--- Start ---

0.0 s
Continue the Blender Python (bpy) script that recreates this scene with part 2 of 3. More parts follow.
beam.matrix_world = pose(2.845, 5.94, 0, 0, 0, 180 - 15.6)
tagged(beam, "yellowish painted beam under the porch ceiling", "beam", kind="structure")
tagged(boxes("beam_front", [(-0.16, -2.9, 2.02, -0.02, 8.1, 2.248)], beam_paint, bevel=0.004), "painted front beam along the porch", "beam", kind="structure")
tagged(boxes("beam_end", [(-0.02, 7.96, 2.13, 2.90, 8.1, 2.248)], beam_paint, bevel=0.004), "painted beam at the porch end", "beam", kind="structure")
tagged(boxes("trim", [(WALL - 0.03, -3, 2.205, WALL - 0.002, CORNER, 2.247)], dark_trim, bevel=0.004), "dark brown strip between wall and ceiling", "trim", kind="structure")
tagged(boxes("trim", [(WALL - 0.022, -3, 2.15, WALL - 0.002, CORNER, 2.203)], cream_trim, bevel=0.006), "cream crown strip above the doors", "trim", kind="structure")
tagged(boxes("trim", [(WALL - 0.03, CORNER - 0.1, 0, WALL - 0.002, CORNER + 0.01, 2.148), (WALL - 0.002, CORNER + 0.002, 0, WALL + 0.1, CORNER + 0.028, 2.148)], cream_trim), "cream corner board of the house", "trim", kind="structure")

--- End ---
--- Start ---

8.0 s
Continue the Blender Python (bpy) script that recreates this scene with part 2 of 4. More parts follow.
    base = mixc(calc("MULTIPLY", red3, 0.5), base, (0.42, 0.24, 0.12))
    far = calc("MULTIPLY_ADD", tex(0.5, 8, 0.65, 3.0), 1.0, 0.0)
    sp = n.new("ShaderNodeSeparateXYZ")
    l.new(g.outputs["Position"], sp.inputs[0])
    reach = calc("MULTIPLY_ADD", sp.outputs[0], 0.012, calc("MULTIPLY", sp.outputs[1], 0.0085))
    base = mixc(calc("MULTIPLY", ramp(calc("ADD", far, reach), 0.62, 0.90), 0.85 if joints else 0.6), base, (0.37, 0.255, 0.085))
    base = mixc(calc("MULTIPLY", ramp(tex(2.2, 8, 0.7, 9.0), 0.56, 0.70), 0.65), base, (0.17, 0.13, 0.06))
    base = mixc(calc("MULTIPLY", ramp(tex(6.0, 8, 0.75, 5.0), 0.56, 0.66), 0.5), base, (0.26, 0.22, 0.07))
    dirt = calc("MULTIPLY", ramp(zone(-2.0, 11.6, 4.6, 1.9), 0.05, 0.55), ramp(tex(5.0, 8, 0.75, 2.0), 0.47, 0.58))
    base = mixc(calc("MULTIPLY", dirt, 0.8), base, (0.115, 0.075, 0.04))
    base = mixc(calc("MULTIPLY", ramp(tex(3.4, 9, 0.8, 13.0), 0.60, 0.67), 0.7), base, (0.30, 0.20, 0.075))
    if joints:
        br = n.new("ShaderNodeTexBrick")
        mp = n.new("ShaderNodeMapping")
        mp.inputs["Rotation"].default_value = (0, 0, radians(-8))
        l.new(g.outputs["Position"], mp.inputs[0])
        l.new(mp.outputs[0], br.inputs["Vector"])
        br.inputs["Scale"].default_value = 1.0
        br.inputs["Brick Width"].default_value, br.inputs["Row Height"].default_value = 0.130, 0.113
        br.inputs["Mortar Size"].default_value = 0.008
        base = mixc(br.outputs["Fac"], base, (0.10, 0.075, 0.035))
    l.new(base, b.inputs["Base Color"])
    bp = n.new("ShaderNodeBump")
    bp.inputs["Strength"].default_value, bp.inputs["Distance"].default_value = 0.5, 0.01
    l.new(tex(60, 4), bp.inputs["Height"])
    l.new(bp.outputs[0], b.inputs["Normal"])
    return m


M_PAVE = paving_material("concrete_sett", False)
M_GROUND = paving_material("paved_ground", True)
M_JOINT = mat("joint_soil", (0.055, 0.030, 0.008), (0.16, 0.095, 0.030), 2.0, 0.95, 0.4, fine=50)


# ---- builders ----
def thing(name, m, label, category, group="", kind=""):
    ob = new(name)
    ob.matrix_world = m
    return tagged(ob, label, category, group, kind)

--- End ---

# TASK REQUIREMENTS:
Above this instruction are the records; retype exactly the lines from the one containing "3. More parts follow." up to and including the one containing "- 0.03, CORNER".

# RESULT:
Continue the Blender Python (bpy) script that recreates this scene with part 2 of 3. More parts follow.
beam.matrix_world = pose(2.845, 5.94, 0, 0, 0, 180 - 15.6)
tagged(beam, "yellowish painted beam under the porch ceiling", "beam", kind="structure")
tagged(boxes("beam_front", [(-0.16, -2.9, 2.02, -0.02, 8.1, 2.248)], beam_paint, bevel=0.004), "painted front beam along the porch", "beam", kind="structure")
tagged(boxes("beam_end", [(-0.02, 7.96, 2.13, 2.90, 8.1, 2.248)], beam_paint, bevel=0.004), "painted beam at the porch end", "beam", kind="structure")
tagged(boxes("trim", [(WALL - 0.03, -3, 2.205, WALL - 0.002, CORNER, 2.247)], dark_trim, bevel=0.004), "dark brown strip between wall and ceiling", "trim", kind="structure")
tagged(boxes("trim", [(WALL - 0.022, -3, 2.15, WALL - 0.002, CORNER, 2.203)], cream_trim, bevel=0.006), "cream crown strip above the doors", "trim", kind="structure")
tagged(boxes("trim", [(WALL - 0.03, CORNER - 0.1, 0, WALL - 0.002, CORNER + 0.01, 2.148), (WALL - 0.002, CORNER + 0.002, 0, WALL + 0.1, CORNER + 0.028, 2.148)], cream_trim), "cream corner board of the house", "trim", kind="structure")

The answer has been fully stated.